Burundi Savings and Credit Cooperatives
- Abbreviation: COOPEC
- Formation: 20 March 1984; 42 years ago
- Type: Cooperatives
- Purpose: Savings and loans
- Region served: Burundi
- Services: Savings and loans
- Official languages: Kirundi, French
- Main organ: FENACOBU (Fédération Nationale des COOPEC du Burundi)
- Website: fenacobu.bi

= Coopératives d'Épargne et de Crédit (Burundi) =

Coopératives d'Épargne et de Crédit (Savings and Credit Cooperatives), or COOPECs, are microfinance savings and loans cooperatives serving low income people in Burundi.
FENACOBU is the umbrella organization for the cooperatives.

==Background==

There were systems to mobilize peasant savings in Burundi before 1980, but they were ineffective.
In 1981 the Burundian Ministry of Communal Development approached the Centre International du Crédit Mutuel (CICM) of France to request assistance in establishing and developing a Mutual Credit system in Burundi.
The CICM began work in Burundi in 1981 and 1982 to enable the formation of rural savings and loans cooperatives (COOPECs).
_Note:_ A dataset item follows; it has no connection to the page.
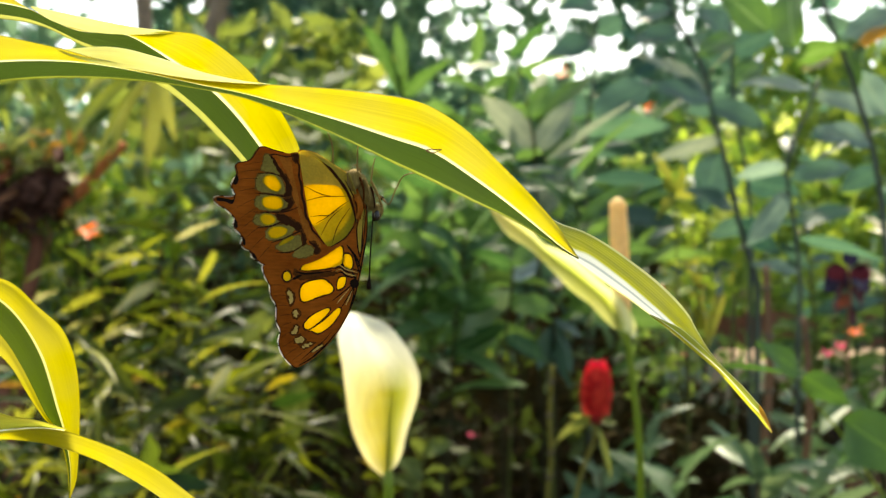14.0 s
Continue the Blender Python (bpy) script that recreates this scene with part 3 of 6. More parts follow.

On 20 March 1984 agreement No. 283/C/DPL/83/BUR was signed between the Government of Burundi, the French Ministry of Cooperation and the CICM.
The COOPEC Central Office was established to lead the process of setting up COOPECs.
Four financing agreements totalling 20,300,000 French Francs were signed between Burundi and the Coopération Française.

==History==

On 14 May 1984 the first COOPEC was founded in the Mungwa zone of the Commune of Gitega, Gitega Province.
Melchior Ndadaye, the future President of Burundi, directed the Coopératives d'Épargne et de Crédit in Gitega from 1986 until 1988.
In 1989 he returned to Bujumbura and became head of Meridien Bank Burundi's credit service.
He remained at Meridien Bank until he was elected president in 1993.
Between 1985 and 2005 the network of COOPECs progressively expanded throughout Burundi.

The Government of Burundi withdrew financial support in 1992 but continued to provide the premises housing the COOPECs.
After the Burundian Civil War started in 1993 some COOPECs were vandalized and had to shut down.
Staff members left and paper records were destroyed in offices that had not been computerized.
Until 1996, the COOPECs received technical support from the CICM.
The CICM left hastily that year and were replaced by new management.
There was conflict between the staff and the new managers.

FENACOBU (Fédération Nationale des COOPEC du Burundi, National Federation of COOPECs of Burundi) was created in 1997 as the umbrella structure of the network. Its purpose was the ensure proper management of existing and future COOPECs.
The Board of Directors did not appoint the managers of FENACOBU until 1998.
Decree No. 100/203 of 22/7/2006 regulated microfinance activities in Burundi.
To meet the requirements of that decree for itself and the affiliated COOPECs, FENACOBU applied for approval from the Bank of the Republic of Burundi (BRB), which it obtained on 1 March 2007.

In June 2023, all notes were withdrawn from circulation.
This caused immense harm to people who kept their money at home instead of in a bank or a microfinance institution such as a COOPEC.
Other microfinance institutions include Caisse Coopérative d'Epargne et de Crédit Mutuel (CECM) and Coopérative Solidarité avec les Paysans pour l’Epargne et le Crédit à Cibitoke (COSPEC).

==Activities==

A COOPEC is a non-profit collective whose primary purpose is to collect the savings of its members and grant them loans.
The members are co-owners and participate in decision-making.
The members work in a cooperative manner to collect savings and grant credits to low-income populations who cannot access the mainstream banking system.
COOPECs only distribute credits after several months of prior savings.
The reasons for this rule are that the COOPECs must have capital against which they can grant credit without resorting to external financing, and building up savings is seen as a process for members to learn how to handle money.

COOPECs differ from traditional banks who offer competitive financial services while maximising return to shareholders.
COOPECs must cover their operating costs, but otherwise provide financial services to members under the best conditions.
One weakness is that the savings often exceed the amount needed to cover loans.
The COOPECs deposit excess liquidity in the banks, in effect transferring resources from poor rural communities to more prosperous cities.

Starting on 12 October 2016 the COOPECs were interconnected through a service run by FENACOBU.
Members of all COOPECs can make deposits and withdrawals at any FENACOBU service point.
Products and services include current accounts, term deposit accounts, savings plans, tontine savings, solidarity savings and credit products.
Credit products include overdrafts, express credit, agricultural credit, school credit, solidarity credit, employee credit, ordinary credit, automatic credit, warrantage credit and harvest credit.
Other services provided include domiciliation of salaries and pension annuities, and transfer from account to account.